-- Start DATASET EXCERPT --
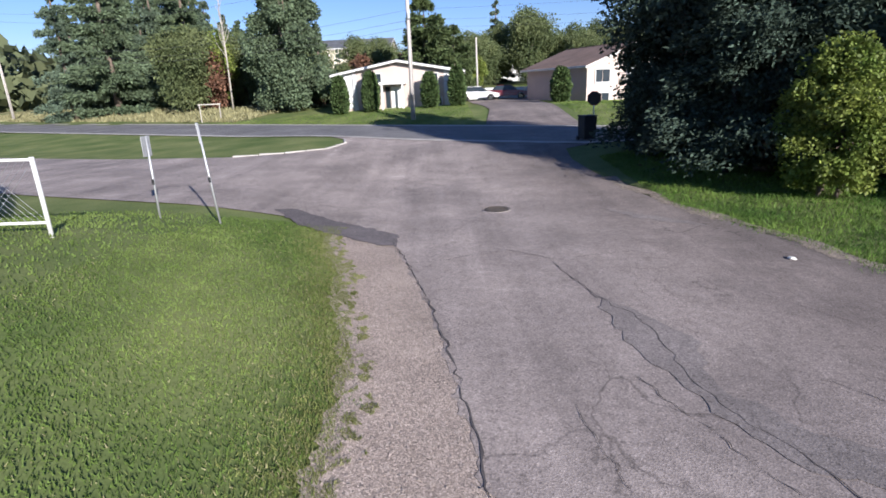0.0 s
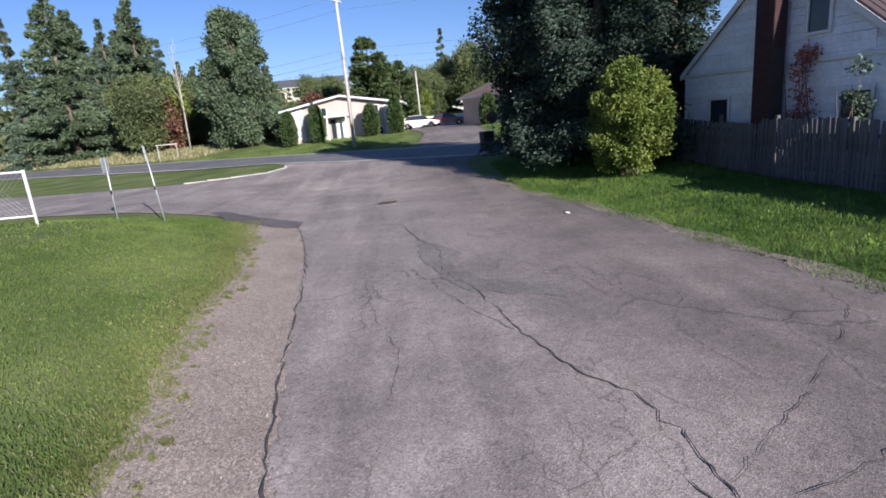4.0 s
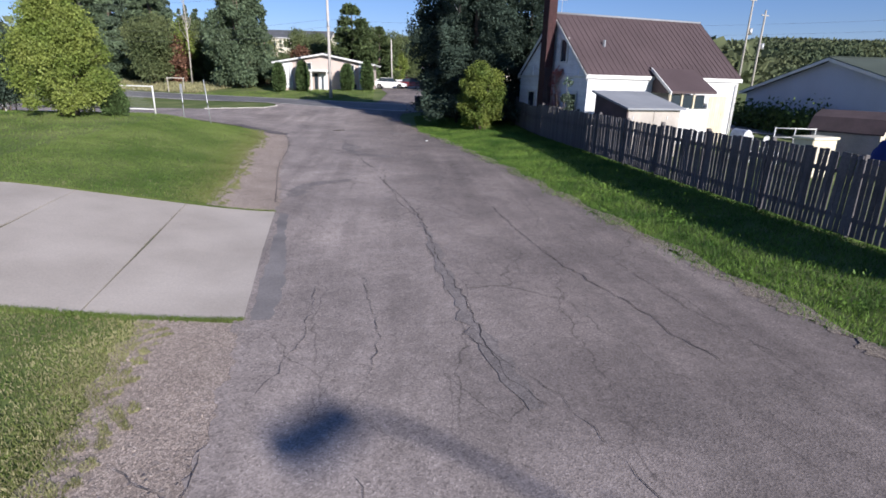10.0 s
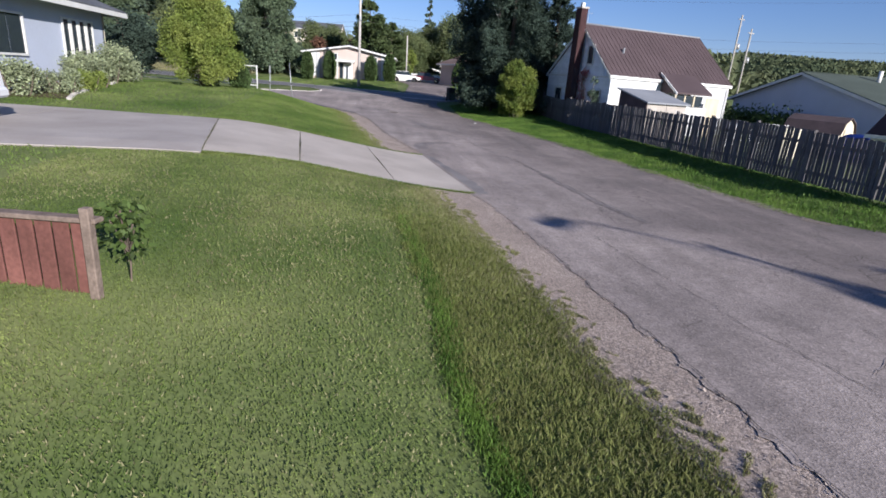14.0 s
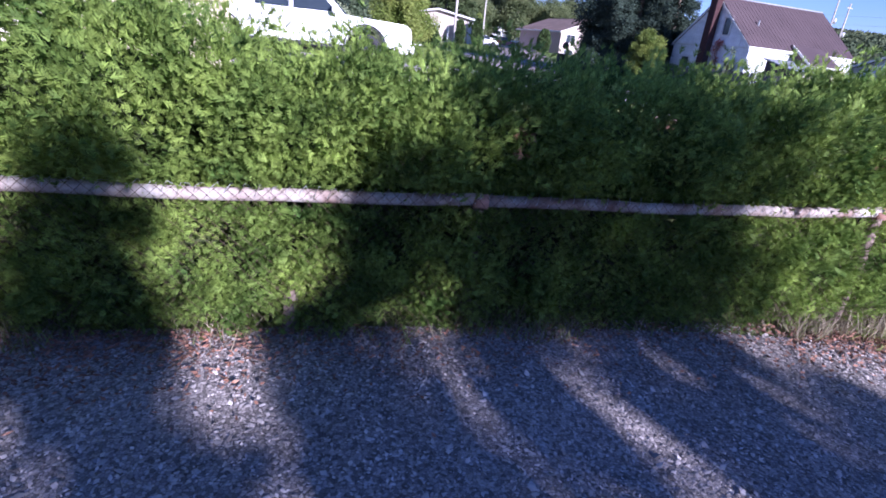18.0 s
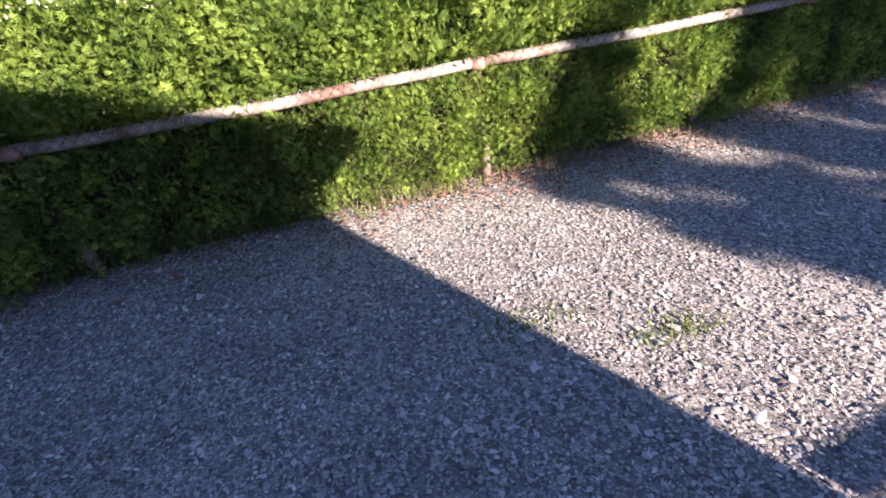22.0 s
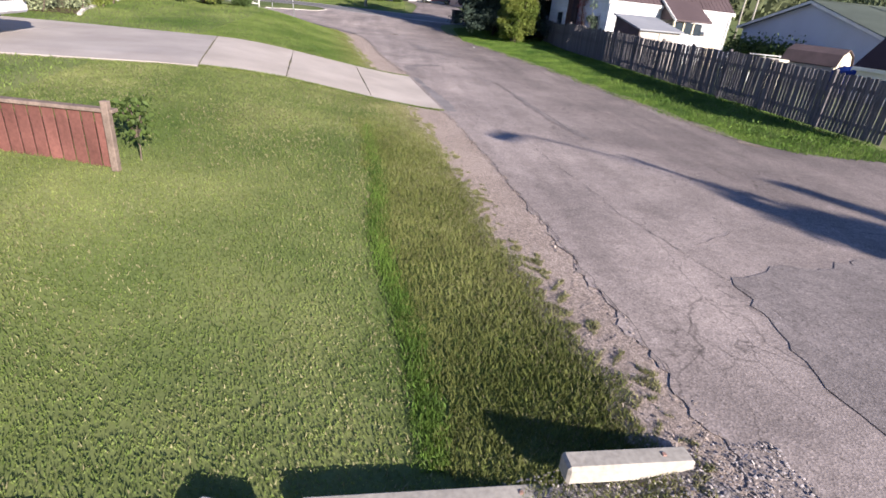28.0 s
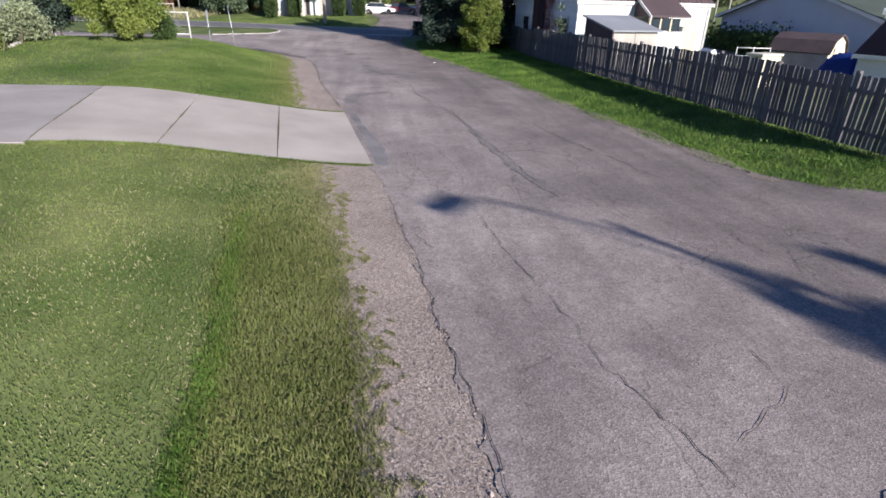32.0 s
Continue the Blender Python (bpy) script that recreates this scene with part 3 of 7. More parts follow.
-- End DATASET EXCERPT --
▶ [WHAT TO WORK ON]: Pictures are excluded; copy all other data exactly as shown.

▶ [RESPONSE TO THE TASK]:
0.0 s
4.0 s
10.0 s
14.0 s
18.0 s
22.0 s
28.0 s
32.0 s
Continue the Blender Python (bpy) script that recreates this scene with part 3 of 7. More parts follow.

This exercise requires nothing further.